BSD 3-Clause "New" or "Revised" License

603 stars 75 forks source link

Is there an option to use GPU for the LLM, the inference speed is a little too slow. My GPU utilization is almost zero. #267

Closed doubleplusplus closed 3 months ago

doubleplusplus commented 11 months ago

on local model

caufieldjh commented 11 months ago

Hi @doubleplusplus, It looks like the gpt4all package doesn't yet support native inference on GPUs (see https://docs.gpt4all.io/gpt4all_faq.html). We're looking into some alternatives to support GPUs, because you're right - it's pretty slow to run these models on CPU only!

TribeDH commented 9 months ago

Hi everyone! Is there any advancement on this? I found out that gpt4all has received support from Vulkan (https://blog.nomic.ai/posts/gpt4all-gpu-inference-with-vulkan) but I have limited knowledge about GPU, so I didn't figure out if it can be integrated in OntoGPT.

durabledata commented 8 months ago

You can do this with a little work.
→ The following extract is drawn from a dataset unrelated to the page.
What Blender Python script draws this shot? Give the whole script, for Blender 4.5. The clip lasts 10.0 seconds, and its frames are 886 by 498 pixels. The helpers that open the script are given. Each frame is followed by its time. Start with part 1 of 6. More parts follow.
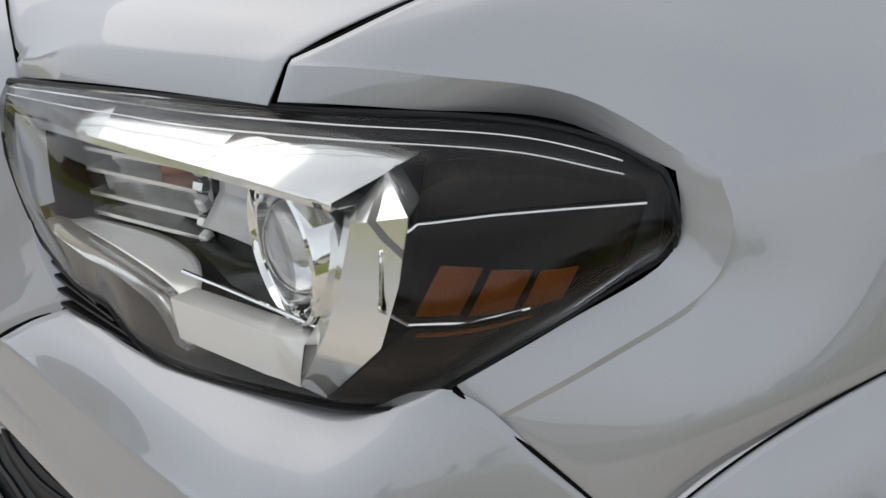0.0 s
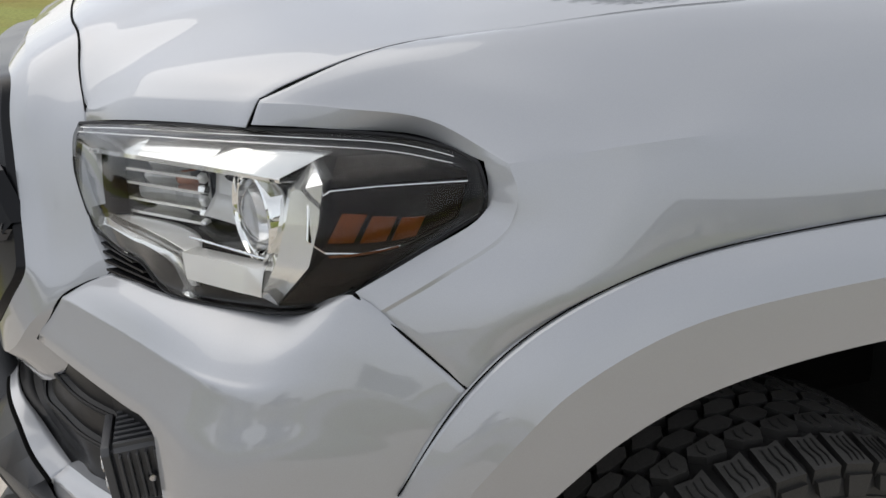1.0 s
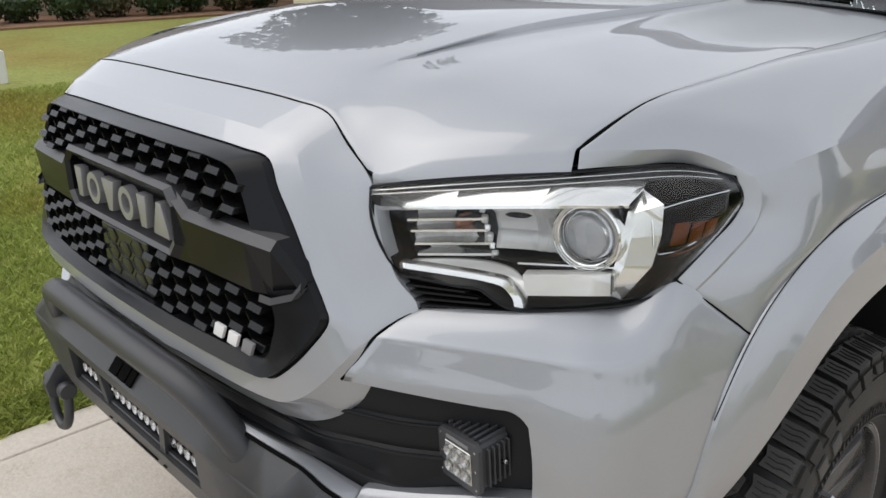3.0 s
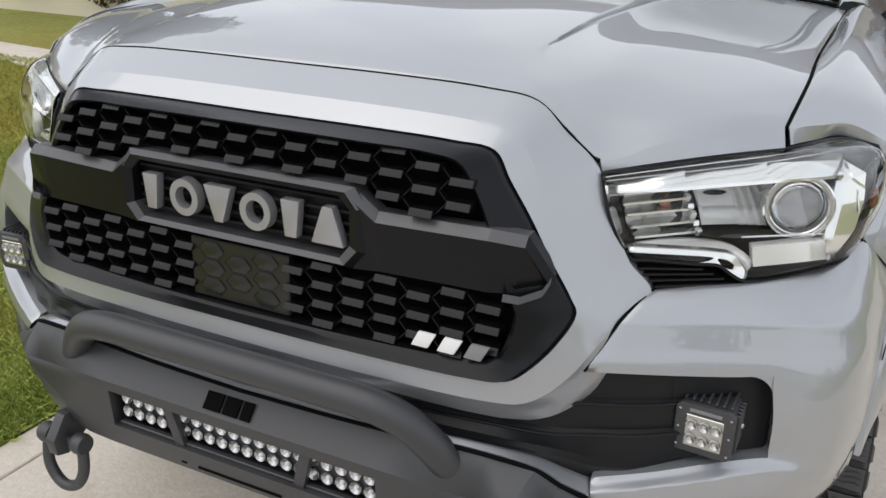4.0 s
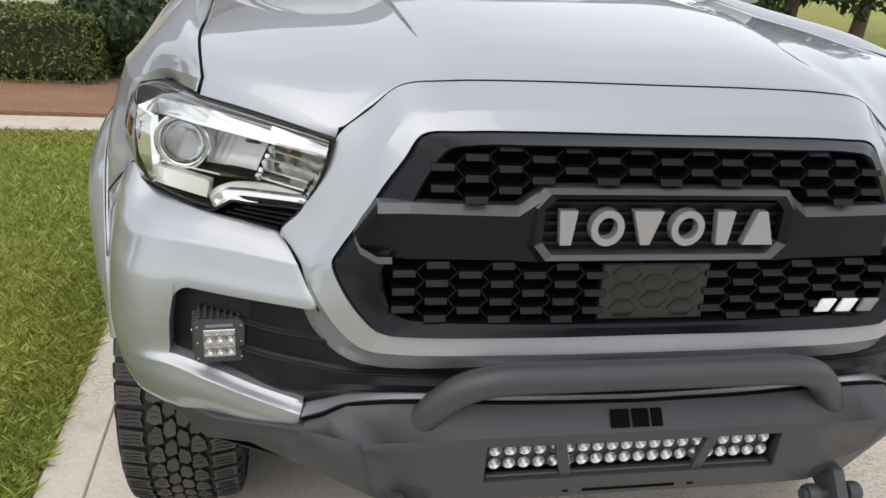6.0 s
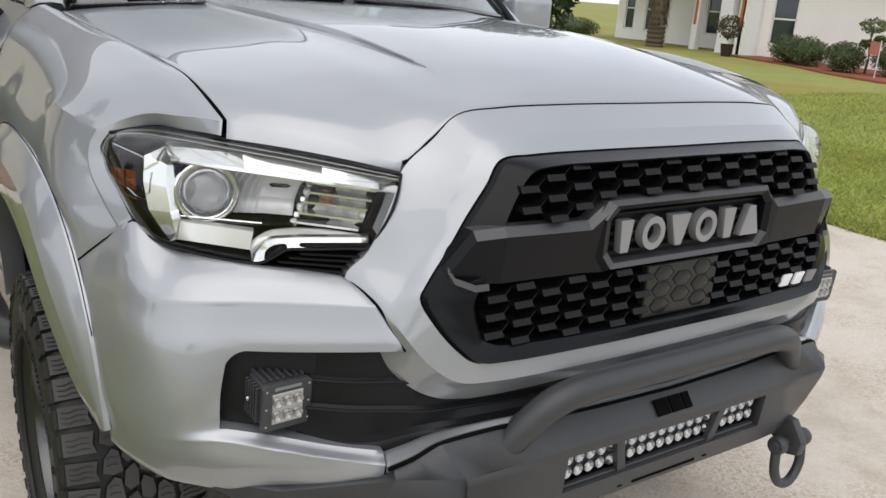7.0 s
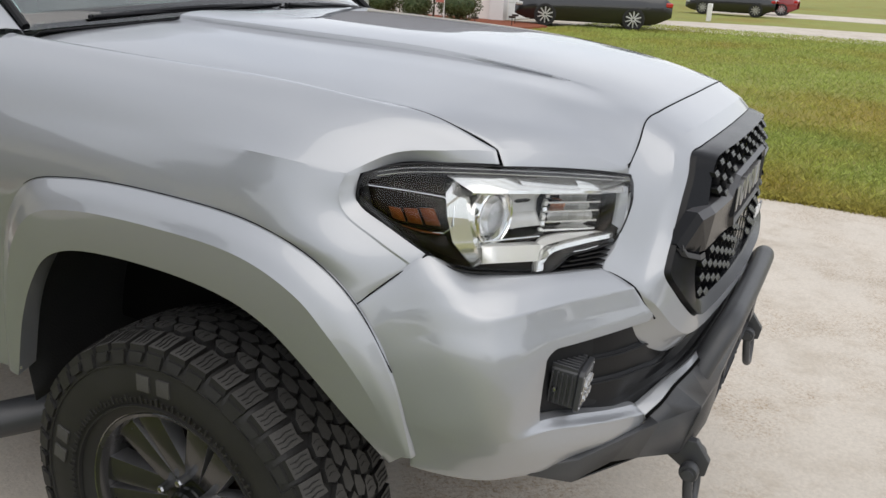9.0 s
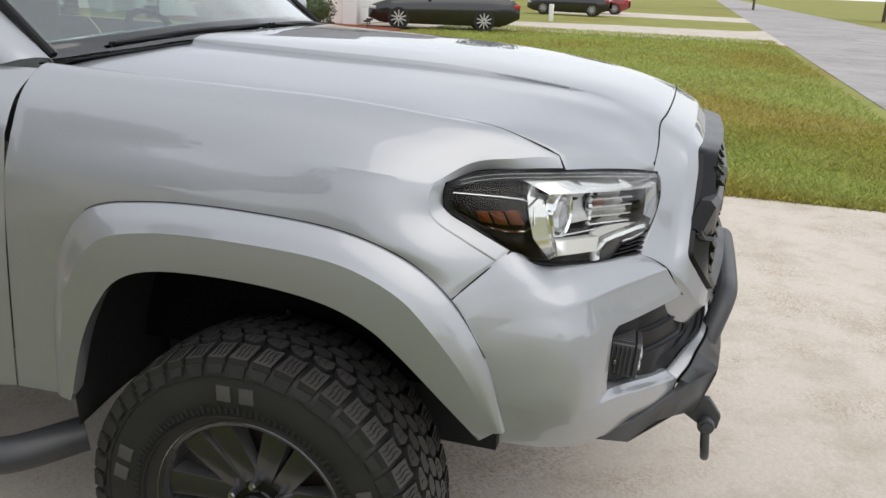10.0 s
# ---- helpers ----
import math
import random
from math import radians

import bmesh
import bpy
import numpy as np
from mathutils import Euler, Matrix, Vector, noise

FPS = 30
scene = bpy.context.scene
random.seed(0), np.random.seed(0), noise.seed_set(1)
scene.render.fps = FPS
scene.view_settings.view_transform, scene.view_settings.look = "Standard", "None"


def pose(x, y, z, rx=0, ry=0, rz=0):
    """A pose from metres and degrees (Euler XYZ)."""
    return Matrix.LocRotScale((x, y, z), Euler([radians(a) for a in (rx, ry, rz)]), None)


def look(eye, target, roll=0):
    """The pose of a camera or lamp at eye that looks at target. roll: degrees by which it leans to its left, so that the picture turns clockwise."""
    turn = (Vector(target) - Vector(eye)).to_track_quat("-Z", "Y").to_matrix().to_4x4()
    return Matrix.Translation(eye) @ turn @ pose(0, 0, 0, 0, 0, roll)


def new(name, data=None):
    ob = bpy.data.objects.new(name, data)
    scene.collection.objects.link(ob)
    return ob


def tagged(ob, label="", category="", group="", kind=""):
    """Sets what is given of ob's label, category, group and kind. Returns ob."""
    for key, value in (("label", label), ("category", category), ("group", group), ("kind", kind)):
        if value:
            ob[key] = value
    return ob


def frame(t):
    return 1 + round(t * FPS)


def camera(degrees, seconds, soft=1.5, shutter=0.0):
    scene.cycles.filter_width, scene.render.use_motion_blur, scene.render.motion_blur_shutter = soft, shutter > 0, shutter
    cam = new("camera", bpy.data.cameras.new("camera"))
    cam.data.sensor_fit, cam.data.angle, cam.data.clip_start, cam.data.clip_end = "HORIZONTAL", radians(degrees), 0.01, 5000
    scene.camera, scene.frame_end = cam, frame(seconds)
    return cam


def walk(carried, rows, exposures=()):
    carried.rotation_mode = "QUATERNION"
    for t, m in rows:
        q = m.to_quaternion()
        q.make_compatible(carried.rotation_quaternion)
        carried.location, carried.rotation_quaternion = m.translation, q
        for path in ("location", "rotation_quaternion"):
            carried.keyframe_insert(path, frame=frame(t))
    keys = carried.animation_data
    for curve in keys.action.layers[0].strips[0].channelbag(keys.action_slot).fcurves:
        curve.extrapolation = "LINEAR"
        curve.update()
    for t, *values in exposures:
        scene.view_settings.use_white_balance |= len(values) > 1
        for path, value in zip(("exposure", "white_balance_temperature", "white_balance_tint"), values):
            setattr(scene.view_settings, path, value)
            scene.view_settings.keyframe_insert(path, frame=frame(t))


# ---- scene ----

You have to change the llm plugin a little and make sure you have Vulkan dependencies installed.

For me with an Nvidia GPU on Ubuntu: apt-get install -y vulkan-tools libvulkan1 libnvidia-gl-535

find /root/.cache/pypoetry/virtualenvs -type f -name "llm_gpt4all.py" -print0 | xargs -0 sed -i "s/gpt_model = GPT4All(self.filename())/gpt_model = GPT4All(self.filename(), device='gpu')/"

durabledata commented 7 months ago

gpt4all_client.py might try to request the GPU when its already in use and your job will error out. Locking needs to be added.

caufieldjh commented 3 months ago

This is now supported by #373 and ollama - I've found the Docker ollama more reliably works with GPUs, but you may find it works out of the box.